Herodotus Book I, Continued: Democracy and Tyranny
Throughout his account of the Lydian kingdom and its expansion into the Greek world, Herodotus weaves in stories of the Greek tyrannoi, who came to power in the 6th century, often by popular acclaim and typically representing the poorer classes. These tyrannoi, who were not necessarily tyrants, came to power in times of social conflict. Greek cities had once been ruled by chiefs or kings—basileis—as we see in Homer, where some of the chiefs stand in some degree of subordination to the Great King in Mycenae. After the Trojan War and the collapse of the Mycenaean citadels, kingship dwindled into aristocracies, ruled in some cases by families that claimed descent from the ancient kings. As other families became wealthy, they contended for power—which is the case on Lesbos, as described by the great poet and faction-fighter, Alcaeus. In that case, the people of Mytilene turned to a former ally of Alcaeus, Pittacus, who made himself “moderator.” Although hated by Alcaeus, Pittacus was accounted one of the wise men of Greece, as was Solon of Athens, who reformed the constitution, freed those enslaved by debt, and resigned.
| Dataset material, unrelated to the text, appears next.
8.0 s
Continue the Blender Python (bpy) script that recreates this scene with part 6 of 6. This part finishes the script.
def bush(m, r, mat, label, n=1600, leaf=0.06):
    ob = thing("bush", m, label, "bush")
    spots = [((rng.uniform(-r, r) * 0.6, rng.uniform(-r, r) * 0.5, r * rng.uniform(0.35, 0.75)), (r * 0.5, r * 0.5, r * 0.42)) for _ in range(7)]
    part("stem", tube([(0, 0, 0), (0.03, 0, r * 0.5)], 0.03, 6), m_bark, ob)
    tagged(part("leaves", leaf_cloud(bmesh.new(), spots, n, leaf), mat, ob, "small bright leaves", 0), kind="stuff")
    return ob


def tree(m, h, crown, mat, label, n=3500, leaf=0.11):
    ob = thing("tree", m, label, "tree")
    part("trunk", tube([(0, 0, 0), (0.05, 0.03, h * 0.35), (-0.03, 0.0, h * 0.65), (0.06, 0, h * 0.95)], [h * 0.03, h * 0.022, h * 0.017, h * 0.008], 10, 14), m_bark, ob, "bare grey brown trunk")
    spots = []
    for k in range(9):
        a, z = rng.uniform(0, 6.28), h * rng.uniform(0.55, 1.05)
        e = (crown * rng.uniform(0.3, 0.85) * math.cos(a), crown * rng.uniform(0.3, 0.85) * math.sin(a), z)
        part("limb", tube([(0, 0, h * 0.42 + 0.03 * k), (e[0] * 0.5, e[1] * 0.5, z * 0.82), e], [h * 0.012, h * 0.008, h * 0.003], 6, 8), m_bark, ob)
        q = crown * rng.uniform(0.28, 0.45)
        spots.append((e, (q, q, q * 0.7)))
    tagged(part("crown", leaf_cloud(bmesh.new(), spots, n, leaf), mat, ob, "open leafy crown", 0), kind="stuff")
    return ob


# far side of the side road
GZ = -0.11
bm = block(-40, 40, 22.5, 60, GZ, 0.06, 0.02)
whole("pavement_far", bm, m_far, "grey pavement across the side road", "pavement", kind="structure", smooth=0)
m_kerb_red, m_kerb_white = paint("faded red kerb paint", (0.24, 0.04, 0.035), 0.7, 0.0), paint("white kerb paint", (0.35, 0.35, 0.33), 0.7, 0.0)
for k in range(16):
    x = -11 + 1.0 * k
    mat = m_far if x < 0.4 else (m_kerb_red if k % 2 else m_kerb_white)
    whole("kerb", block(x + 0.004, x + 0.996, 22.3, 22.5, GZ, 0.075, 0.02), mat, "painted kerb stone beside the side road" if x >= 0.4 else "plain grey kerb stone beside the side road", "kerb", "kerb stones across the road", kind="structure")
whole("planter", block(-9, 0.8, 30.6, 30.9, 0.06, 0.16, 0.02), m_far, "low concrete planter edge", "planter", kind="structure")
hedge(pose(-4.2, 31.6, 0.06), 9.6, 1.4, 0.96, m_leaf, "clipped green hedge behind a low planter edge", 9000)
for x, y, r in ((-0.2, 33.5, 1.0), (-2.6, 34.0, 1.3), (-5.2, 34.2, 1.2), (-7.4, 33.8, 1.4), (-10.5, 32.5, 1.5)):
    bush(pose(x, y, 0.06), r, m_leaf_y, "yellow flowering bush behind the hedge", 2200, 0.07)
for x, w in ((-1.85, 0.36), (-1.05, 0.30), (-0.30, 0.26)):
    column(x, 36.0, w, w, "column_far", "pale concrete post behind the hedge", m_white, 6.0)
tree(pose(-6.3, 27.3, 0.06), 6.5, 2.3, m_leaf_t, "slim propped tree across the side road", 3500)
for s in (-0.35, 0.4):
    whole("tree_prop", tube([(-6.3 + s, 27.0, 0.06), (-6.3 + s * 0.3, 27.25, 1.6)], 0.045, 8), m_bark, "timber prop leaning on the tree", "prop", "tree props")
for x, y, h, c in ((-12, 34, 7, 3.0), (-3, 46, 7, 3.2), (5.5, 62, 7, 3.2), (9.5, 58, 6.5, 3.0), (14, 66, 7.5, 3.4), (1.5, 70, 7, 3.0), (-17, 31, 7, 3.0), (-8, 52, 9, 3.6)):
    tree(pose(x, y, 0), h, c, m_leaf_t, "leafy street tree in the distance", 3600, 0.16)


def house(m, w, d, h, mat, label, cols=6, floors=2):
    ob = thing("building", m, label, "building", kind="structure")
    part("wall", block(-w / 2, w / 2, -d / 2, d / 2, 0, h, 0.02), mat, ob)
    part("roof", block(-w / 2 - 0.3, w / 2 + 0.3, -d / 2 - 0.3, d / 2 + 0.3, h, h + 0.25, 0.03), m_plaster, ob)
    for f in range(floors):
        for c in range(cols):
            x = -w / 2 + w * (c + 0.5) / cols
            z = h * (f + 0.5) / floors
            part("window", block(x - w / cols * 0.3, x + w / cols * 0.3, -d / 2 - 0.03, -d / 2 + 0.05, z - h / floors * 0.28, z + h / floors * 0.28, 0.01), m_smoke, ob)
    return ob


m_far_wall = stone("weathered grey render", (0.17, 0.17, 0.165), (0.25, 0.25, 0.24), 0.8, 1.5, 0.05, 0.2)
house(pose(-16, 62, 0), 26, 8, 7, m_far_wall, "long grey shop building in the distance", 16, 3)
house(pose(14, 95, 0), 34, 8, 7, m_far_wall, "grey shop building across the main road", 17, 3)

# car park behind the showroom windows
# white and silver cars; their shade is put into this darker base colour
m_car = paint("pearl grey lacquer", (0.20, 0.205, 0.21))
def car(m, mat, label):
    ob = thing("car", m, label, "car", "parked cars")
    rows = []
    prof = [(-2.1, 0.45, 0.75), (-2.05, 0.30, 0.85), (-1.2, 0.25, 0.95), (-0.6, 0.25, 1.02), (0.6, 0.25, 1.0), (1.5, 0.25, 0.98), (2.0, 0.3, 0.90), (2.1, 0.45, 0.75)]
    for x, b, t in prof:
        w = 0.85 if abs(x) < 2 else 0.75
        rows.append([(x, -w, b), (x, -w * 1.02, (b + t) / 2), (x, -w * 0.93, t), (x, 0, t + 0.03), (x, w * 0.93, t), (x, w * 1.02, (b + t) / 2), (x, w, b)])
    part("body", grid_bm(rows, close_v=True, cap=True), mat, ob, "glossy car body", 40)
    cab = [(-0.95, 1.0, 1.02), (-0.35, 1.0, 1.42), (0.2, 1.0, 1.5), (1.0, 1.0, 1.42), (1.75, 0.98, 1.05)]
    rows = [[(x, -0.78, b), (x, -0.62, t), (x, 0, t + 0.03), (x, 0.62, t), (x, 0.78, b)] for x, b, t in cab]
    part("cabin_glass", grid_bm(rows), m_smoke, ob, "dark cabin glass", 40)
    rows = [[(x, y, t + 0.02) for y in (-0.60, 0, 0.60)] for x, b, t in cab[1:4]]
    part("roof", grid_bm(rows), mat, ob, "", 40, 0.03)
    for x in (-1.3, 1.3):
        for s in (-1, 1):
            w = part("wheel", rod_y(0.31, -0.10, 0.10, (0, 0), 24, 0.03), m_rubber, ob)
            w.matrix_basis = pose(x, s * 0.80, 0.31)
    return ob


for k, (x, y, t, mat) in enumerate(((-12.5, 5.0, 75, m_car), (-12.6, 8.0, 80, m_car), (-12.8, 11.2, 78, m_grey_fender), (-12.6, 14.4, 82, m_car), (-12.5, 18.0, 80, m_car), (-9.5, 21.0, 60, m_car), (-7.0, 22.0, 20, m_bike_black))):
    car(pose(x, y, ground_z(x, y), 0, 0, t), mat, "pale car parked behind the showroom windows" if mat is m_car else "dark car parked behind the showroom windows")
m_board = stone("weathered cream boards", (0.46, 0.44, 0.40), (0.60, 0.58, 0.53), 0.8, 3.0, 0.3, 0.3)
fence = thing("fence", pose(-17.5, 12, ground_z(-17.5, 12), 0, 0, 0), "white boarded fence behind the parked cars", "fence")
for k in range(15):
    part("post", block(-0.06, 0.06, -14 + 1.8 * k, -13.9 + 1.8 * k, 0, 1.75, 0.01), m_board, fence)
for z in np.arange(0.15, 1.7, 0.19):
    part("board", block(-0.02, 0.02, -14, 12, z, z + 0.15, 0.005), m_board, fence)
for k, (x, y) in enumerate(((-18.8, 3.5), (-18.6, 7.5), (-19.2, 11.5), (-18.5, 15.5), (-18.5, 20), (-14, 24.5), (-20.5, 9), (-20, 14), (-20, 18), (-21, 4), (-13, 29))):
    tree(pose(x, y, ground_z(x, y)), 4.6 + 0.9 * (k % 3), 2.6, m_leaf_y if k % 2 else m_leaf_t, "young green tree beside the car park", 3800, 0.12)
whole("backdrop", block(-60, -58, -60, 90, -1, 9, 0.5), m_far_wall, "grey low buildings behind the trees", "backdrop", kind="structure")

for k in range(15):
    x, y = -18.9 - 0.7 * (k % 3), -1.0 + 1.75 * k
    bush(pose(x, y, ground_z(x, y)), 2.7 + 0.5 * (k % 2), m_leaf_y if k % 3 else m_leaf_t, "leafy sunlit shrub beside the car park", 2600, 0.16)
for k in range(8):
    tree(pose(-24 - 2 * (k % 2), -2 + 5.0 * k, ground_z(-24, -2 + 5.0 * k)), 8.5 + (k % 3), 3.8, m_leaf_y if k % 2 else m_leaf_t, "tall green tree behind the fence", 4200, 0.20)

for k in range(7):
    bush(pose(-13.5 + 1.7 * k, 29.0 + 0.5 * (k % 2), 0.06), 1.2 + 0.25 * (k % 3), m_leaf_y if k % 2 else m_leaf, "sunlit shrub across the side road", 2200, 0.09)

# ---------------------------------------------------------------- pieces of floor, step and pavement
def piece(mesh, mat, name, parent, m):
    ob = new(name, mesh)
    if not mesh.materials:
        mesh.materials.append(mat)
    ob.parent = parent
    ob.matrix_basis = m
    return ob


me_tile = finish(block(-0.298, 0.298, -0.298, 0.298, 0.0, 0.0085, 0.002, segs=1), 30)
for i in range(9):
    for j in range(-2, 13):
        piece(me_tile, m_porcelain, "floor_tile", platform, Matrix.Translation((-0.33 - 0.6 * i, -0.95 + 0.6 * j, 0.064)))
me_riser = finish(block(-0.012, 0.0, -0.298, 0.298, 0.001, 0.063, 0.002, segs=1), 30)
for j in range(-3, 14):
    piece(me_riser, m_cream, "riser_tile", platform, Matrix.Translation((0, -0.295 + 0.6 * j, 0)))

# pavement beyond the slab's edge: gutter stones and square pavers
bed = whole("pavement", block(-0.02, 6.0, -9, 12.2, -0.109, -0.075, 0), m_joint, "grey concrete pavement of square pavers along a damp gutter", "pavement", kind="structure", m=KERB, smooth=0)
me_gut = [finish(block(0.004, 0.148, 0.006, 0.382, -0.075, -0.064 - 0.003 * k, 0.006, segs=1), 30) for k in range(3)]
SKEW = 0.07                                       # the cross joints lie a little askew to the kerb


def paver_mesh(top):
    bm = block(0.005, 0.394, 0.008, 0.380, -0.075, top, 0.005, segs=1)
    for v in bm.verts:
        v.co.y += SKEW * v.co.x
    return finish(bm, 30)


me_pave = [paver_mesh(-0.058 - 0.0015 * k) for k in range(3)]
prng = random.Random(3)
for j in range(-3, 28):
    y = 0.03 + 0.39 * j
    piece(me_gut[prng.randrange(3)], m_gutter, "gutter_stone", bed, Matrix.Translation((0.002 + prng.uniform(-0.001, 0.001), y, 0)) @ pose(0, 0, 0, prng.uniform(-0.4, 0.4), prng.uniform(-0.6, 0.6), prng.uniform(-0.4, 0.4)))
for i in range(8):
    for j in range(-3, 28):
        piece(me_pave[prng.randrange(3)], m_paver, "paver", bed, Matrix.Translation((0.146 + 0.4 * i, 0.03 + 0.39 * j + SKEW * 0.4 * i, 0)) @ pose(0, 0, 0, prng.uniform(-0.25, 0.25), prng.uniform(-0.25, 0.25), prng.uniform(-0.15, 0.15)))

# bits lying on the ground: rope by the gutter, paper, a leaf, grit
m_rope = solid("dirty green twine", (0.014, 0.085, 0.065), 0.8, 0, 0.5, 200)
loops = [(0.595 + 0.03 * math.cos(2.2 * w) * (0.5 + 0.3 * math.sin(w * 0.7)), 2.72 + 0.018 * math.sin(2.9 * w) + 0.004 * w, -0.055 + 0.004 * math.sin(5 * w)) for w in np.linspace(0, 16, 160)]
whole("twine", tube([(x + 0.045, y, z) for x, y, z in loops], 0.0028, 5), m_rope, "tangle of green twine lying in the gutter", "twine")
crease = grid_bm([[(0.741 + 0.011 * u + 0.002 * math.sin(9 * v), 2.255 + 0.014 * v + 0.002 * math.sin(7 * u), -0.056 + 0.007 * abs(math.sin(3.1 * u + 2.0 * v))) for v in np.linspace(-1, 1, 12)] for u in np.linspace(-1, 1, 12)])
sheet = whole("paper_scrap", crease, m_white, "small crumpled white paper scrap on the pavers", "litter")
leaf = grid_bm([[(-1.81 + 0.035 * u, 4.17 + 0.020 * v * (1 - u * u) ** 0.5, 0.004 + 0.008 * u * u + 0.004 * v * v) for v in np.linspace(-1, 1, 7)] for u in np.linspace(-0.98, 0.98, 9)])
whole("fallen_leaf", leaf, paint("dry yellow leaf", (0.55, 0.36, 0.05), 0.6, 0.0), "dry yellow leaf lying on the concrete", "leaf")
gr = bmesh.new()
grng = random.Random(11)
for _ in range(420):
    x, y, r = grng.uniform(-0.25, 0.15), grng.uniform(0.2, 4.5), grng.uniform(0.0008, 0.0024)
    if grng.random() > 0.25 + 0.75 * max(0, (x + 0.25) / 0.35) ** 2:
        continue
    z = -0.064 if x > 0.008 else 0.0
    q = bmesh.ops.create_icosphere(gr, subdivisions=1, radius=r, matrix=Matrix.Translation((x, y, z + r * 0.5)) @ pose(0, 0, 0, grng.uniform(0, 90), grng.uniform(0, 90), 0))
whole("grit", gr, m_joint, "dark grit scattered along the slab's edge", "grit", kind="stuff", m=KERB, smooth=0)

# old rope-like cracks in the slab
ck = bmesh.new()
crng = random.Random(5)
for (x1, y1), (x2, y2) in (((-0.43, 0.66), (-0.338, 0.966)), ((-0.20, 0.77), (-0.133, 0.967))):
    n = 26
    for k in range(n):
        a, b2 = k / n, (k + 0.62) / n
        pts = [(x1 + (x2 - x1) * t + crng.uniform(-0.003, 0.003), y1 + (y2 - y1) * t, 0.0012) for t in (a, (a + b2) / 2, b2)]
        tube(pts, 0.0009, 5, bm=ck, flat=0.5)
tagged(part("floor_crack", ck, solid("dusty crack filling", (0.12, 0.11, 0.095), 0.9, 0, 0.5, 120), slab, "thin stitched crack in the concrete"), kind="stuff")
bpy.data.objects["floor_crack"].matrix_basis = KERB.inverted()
Other tyrannoi were not always so willing to relinquish power, and Herodotus describes two of them: Periander of Corinth, who had inherited power from his father Cypselus, and Pisistratus of Athens. By Herodotus’ time, tyranny had developed a bad name, and he his descriptions of their behavior constitutes a pragmatic manual to set beside Machiavelli’s The Prince. Tyrants champion the poor and the weak particularly women and foreigners; they are lustful and prone to adultery and eccentricity—Periander was accused of having relations with his dead wife. They maintain power by disarming the citizenry and oppressing anyone who is distinguished for birth, talent, virtue, or wealth. I know, it sounds exactly like the Democratic Party today.
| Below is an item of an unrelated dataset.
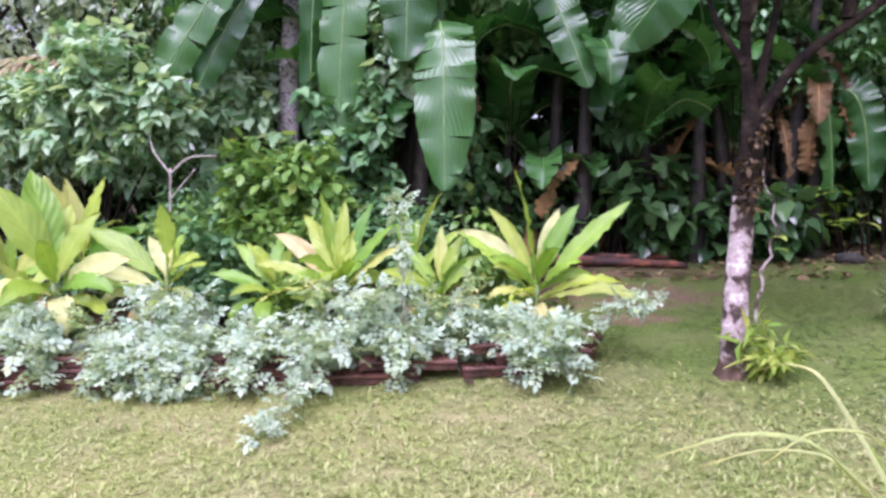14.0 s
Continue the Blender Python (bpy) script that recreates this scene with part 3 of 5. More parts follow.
def build_patches():
    rng = np.random.default_rng(11)
    for cx, cy, a, b in PATCHES:
        n, rings = 22, 4
        V, Fq = [], []
        wob = 1 + rng.uniform(-0.3, 0.3, n)
        for r in range(rings + 1):
            for k in range(n):
                w = 2 * math.pi * k / n
                f = (0.02 + r / rings) * wob[k]
                x, y = cx + a * f * math.cos(w), cy + b * f * math.sin(w)
                V.append((x, y, float(gz(x, y)) + 0.014 * (1 - (r / rings) ** 3) + rng.uniform(0, 0.006) - (0.008 if r == rings else 0)))
        for r in range(rings):
            for k in range(n):
                Fq.append((r * n + k, r * n + (k + 1) % n, (r + 1) * n + (k + 1) % n, (r + 1) * n + k))
        ob = new("bare_earth_patch", mesh_of("bare_earth_patch", V, Fq, RED_SOIL))
        tagged(ob, "patch of bare crumbly red earth in the lawn", "soil", "bare patches in the lawn")


build_patches()


def wet_sheet(name, label, cx, cy, a, b, up, material, seed):
    """A thin uneven sheet on the ground, drawn out along the drive."""
    V, Fq = [], []
    for j in range(10):
        for i in range(96):
            w, f = 2 * math.pi * i / 96, (j + 0.05) / 9
            f2 = f * (1 + 0.16 * math.sin(3 * w + seed) + 0.10 * math.sin(7 * w + 2 * seed) + 0.06 * math.sin(13 * w) + 0.05 * math.sin(23 * w + seed) + 0.03 * math.sin(37 * w))
            x = cx + a * f2 * math.cos(w)
            y = cy + 0.44 * (x - cx) + b * f2 * math.sin(w)
            V.append((x, y, float(gz(x, y)) + up - 0.07 * f ** 30))
    for j in range(9):
        for i in range(96):
            Fq.append((j * 96 + i, j * 96 + (i + 1) % 96, (j + 1) * 96 + (i + 1) % 96, (j + 1) * 96 + i))
    ob = new(name, mesh_of(name, V, Fq, material))
    tagged(ob, label, "path", kind="structure")


wet_sheet("muddy_drive", "worn brown muddy drive between the lawns", 10.9, 5.3, 1.9, 0.5, 0.018, MUD, 1.0)
wet_sheet("wet_path", "wet stretch of the drive, the sky's pale reflection put into its colour", 11.9, 5.8, 1.3, 0.40, 0.026, WET_PATH, 2.0)
wet_sheet("wet_path", "wet stretch of the drive, the sky's pale reflection put into its colour", 9.5, 4.6, 0.7, 0.22, 0.026, WET_PATH, 3.5)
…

Pisistratus was accepted at Athens as protector of the hill-people who had no strong leader. Pisistratus, after he faked an attack on himself, was given a bodyguard that put him in power until the two conflicting parties, led by Megacles (the Alcmaeonid) and Lycurgus, joined forces and expelled. According to the story, Pisistratus’ return to power was managed by a propaganda coup: A tall beautiful woman, who was dressed up like Athena, instructed her people to take back their leader. This was neither the first nor the last time that a religious fraud has been used to install tyranny. Pisistratus, to consolidate his power, married the daughter of Megacles but, to avoid raising up an enemy to his sons—one that would be backed by the most powerful clan in Athens and knew the significance of marital alliances, refused to have natural relations with her. Unnatural sex is one of the marks of the tyrant, and in this case it alienated the Alcmaeonid faction, who expelled the tyrant again.
The third time he came to power, Pisistratus relied on mercenaries and, by a trick, succeeded in disarming the men of Athens, who ere then powerless to resist him. He who has ears, etc.
But two can play the religious fraud game, and the wealthy Alcmeonid clan took the contract for rebuilding the temple of Apollo at Delphi, which they did on a grander scale than the contract called for, thus earning the gratitude of the oracle, which always told the religious Spartans, whenever they consulted the Pythia, to expel the tyrant from Athens.
Herodotus appears to have believed in the validity of the Delphic Oracle, and throughout holds the Alcmaeonid family in high esteem. Nonetheless, if we take his tale literally, the Spartan-backed revolt of the Alcmaeonidae and their allies against the Pisistratids and their subsequent democratic reformation of the Athenian political system owed their success to bribery of the Oracle and, as we shall see in the next installment, to a successful plot to exclude rival clans from power.